-- BEGIN PROVIDED RECORDS --

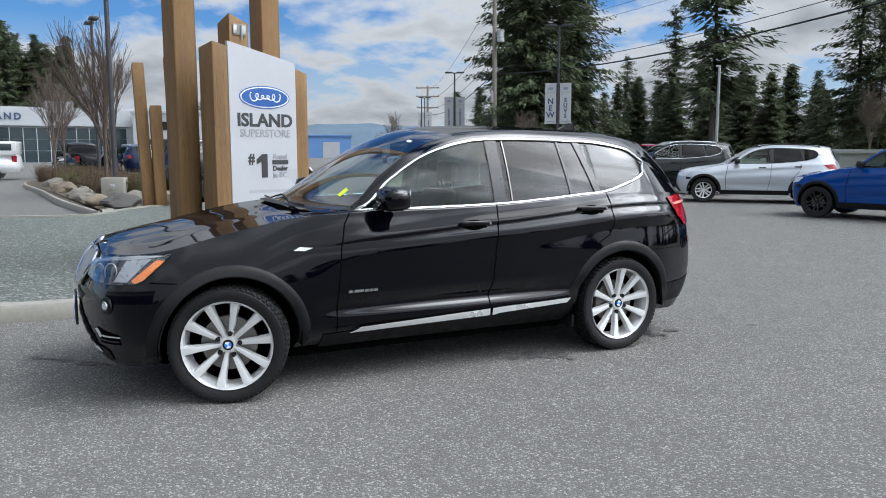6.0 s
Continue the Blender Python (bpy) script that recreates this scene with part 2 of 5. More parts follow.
nl.new(leafmix.outputs[0], nn["Material Output"].inputs[0])
TWIG = mat("bare twigs", (0.095, 0.072, 0.058), 0.9, 0, 0.25, 2)
POLEWOOD = mat("weathered pole wood", (0.22, 0.20, 0.17), 0.9, 0, 0.2, 2, 0.4, 20, stretch=(4, 4, 0.4))
POLEMETAL = mat("dark painted pole", (0.05, 0.05, 0.055), 0.5, 0.3, 0.1)
ROCK = mat("boulder stone", (0.17, 0.155, 0.13), 0.9, 0, 0.35, 3.5, 0.7, 20)
WALLW = mat("white metal cladding", (0.37, 0.385, 0.40), 0.5, 0, 0.06, 0.4)
WALLC = mat("cream siding", (0.42, 0.40, 0.35), 0.8, 0, 0.08, 0.5)
WALLG = mat("grey siding", (0.30, 0.31, 0.31), 0.8, 0, 0.1, 0.5)
BLUEWALL = mat("blue steel wall", (0.10, 0.22, 0.45), 0.6, 0, 0.08, 0.3)
WINDOW = mat("dark building window", (0.03, 0.045, 0.05), 0.08, 0, 0.2, 0.3)
# the blue of distance haze is mixed into the hill colour
HILL = mat("wooded hillside in painted haze", (0.07, 0.11, 0.15), 1.0, 0, 0.22, 0.012)
YELLOW = mat("yellow guy guard", (0.75, 0.55, 0.03), 0.5, 0, 0.08)
SHRUB = mat("winter shrub twigs", (0.085, 0.058, 0.036), 0.95, 0, 0.3, 4)
HEDGE = mat("hedge leaves", (0.035, 0.042, 0.020), 0.9, 0, 0.3, 4)
MOSS = mat("mossy leaves", (0.085, 0.085, 0.028), 0.9, 0, 0.3, 4)

# ---- building helpers ----


def finish(bm, name, smooth=40):
    me = bpy.data.meshes.new(name)
    bm.normal_update()
    if smooth:
        lim = math.cos(radians(smooth))
        for f in bm.faces:
            f.smooth = True
        for e in bm.edges:
            if len(e.link_faces) != 2 or e.link_faces[0].normal.dot(e.link_faces[1].normal) < lim:
                e.smooth = False
    bm.to_mesh(me)
    bm.free()
    me.materials.append(None)
    return me


def part(name, shape, material, parent=None, label="", m=None, smooth=40):
    """Links a bmesh (or a mesh made before) as one object, under parent if there is one."""
    me = shape if isinstance(shape, bpy.types.Mesh) else finish(shape, name, smooth)
    ob = new(name, me)
    ob.material_slots[0].link = "OBJECT"
    ob.material_slots[0].material = material
    if parent:
        ob.parent = parent
    if m is not None:
        ob.matrix_basis = m
    if label:
        tagged(ob, label)
    return ob


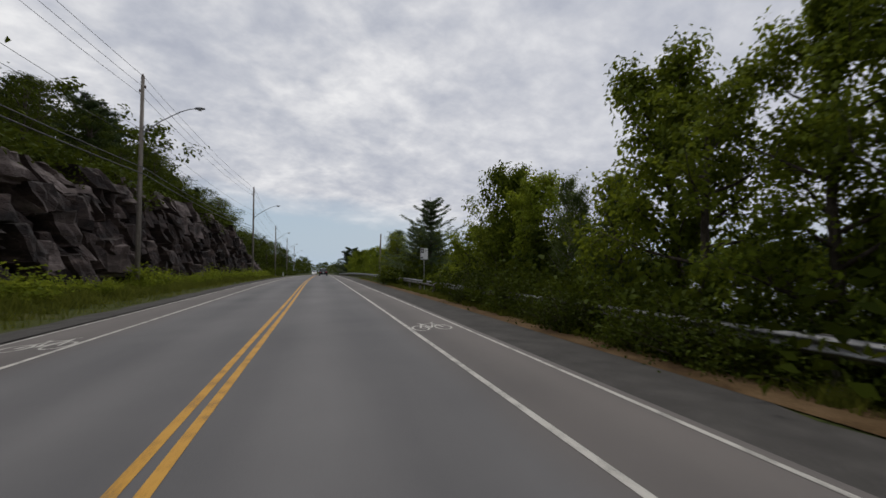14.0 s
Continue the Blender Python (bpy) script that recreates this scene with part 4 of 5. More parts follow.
low_bush = [bush(281 + i, 1.6, 2.6, 18, 32, 0.17)[1] for i in range(3)]
rng = random.Random(61)
spots = []
for y0, y1, u0, h, gap in [(37, 122, -9.8, 1.2, 1.2), (37, 122, -11.6, 2.0, 1.6), (137, 158, -11.6, 2.4, 1.3), (122, 137, -16.0, 3.2, 1.6), (158, 186, -12.6, 3.0, 1.2), (158, 186, -14.5, 4.2, 1.6), (186, 214, -12.0, 2.2, 1.1), (335, 430, -10.4, 2.0, 1.6)]:
    y = y0
    while y < y1:
        spots.append((tuple(on_ground(y, u0 + rng.uniform(-1.4, 0.5), -0.1)), h * rng.uniform(0.6, 1.35) / 1.6, rng.uniform(0.9, 1.3), rng.uniform(0, 6.28)))
        y += rng.uniform(0.6, 1.4) * gap
for y in range(212, 334, 2):
    for du in (0.8, 2.4):
        spots.append((tuple(on_ground(y + rng.uniform(-1, 1), lerp_table(ROCK_U, y) - du - rng.uniform(0.2, 1.6), -0.1)), rng.uniform(1.2, 3.0) / 1.6, 1.2, rng.uniform(0, 6.28)))
bank = []
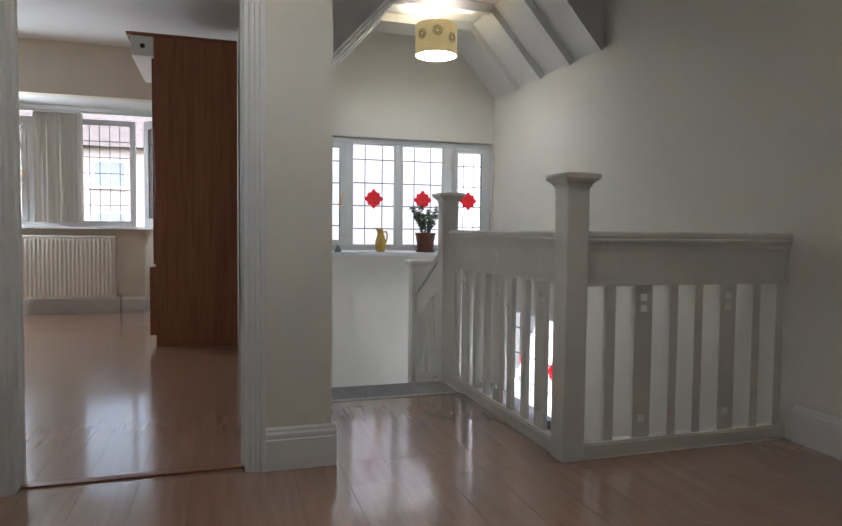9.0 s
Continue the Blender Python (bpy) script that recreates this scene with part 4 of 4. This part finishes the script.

-- END PROVIDED RECORDS --

TASK REQUIREMENTS: Images should not appear in the copy; retype the listing above exactly.

EXERCISE RESPONSE:
6.0 s
Continue the Blender Python (bpy) script that recreates this scene with part 2 of 5. More parts follow.
nl.new(leafmix.outputs[0], nn["Material Output"].inputs[0])
TWIG = mat("bare twigs", (0.095, 0.072, 0.058), 0.9, 0, 0.25, 2)
POLEWOOD = mat("weathered pole wood", (0.22, 0.20, 0.17), 0.9, 0, 0.2, 2, 0.4, 20, stretch=(4, 4, 0.4))
POLEMETAL = mat("dark painted pole", (0.05, 0.05, 0.055), 0.5, 0.3, 0.1)
ROCK = mat("boulder stone", (0.17, 0.155, 0.13), 0.9, 0, 0.35, 3.5, 0.7, 20)
WALLW = mat("white metal cladding", (0.37, 0.385, 0.40), 0.5, 0, 0.06, 0.4)
WALLC = mat("cream siding", (0.42, 0.40, 0.35), 0.8, 0, 0.08, 0.5)
WALLG = mat("grey siding", (0.30, 0.31, 0.31), 0.8, 0, 0.1, 0.5)
BLUEWALL = mat("blue steel wall", (0.10, 0.22, 0.45), 0.6, 0, 0.08, 0.3)
WINDOW = mat("dark building window", (0.03, 0.045, 0.05), 0.08, 0, 0.2, 0.3)
# the blue of distance haze is mixed into the hill colour
HILL = mat("wooded hillside in painted haze", (0.07, 0.11, 0.15), 1.0, 0, 0.22, 0.012)
YELLOW = mat("yellow guy guard", (0.75, 0.55, 0.03), 0.5, 0, 0.08)
SHRUB = mat("winter shrub twigs", (0.085, 0.058, 0.036), 0.95, 0, 0.3, 4)
HEDGE = mat("hedge leaves", (0.035, 0.042, 0.020), 0.9, 0, 0.3, 4)
MOSS = mat("mossy leaves", (0.085, 0.085, 0.028), 0.9, 0, 0.3, 4)

# ---- building helpers ----


def finish(bm, name, smooth=40):
    me = bpy.data.meshes.new(name)
    bm.normal_update()
    if smooth:
        lim = math.cos(radians(smooth))
        for f in bm.faces:
            f.smooth = True
        for e in bm.edges:
            if len(e.link_faces) != 2 or e.link_faces[0].normal.dot(e.link_faces[1].normal) < lim:
                e.smooth = False
    bm.to_mesh(me)
    bm.free()
    me.materials.append(None)
    return me


def part(name, shape, material, parent=None, label="", m=None, smooth=40):
    """Links a bmesh (or a mesh made before) as one object, under parent if there is one."""
    me = shape if isinstance(shape, bpy.types.Mesh) else finish(shape, name, smooth)
    ob = new(name, me)
    ob.material_slots[0].link = "OBJECT"
    ob.material_slots[0].material = material
    if parent:
        ob.parent = parent
    if m is not None:
        ob.matrix_basis = m
    if label:
        tagged(ob, label)
    return ob


14.0 s
Continue the Blender Python (bpy) script that recreates this scene with part 4 of 5. More parts follow.
low_bush = [bush(281 + i, 1.6, 2.6, 18, 32, 0.17)[1] for i in range(3)]
rng = random.Random(61)
spots = []
for y0, y1, u0, h, gap in [(37, 122, -9.8, 1.2, 1.2), (37, 122, -11.6, 2.0, 1.6), (137, 158, -11.6, 2.4, 1.3), (122, 137, -16.0, 3.2, 1.6), (158, 186, -12.6, 3.0, 1.2), (158, 186, -14.5, 4.2, 1.6), (186, 214, -12.0, 2.2, 1.1), (335, 430, -10.4, 2.0, 1.6)]:
    y = y0
    while y < y1:
        spots.append((tuple(on_ground(y, u0 + rng.uniform(-1.4, 0.5), -0.1)), h * rng.uniform(0.6, 1.35) / 1.6, rng.uniform(0.9, 1.3), rng.uniform(0, 6.28)))
        y += rng.uniform(0.6, 1.4) * gap
for y in range(212, 334, 2):
    for du in (0.8, 2.4):
        spots.append((tuple(on_ground(y + rng.uniform(-1, 1), lerp_table(ROCK_U, y) - du - rng.uniform(0.2, 1.6), -0.1)), rng.uniform(1.2, 3.0) / 1.6, 1.2, rng.uniform(0, 6.28)))
bank = []
9.0 s
Continue the Blender Python (bpy) script that recreates this scene with part 4 of 4. This part finishes the script.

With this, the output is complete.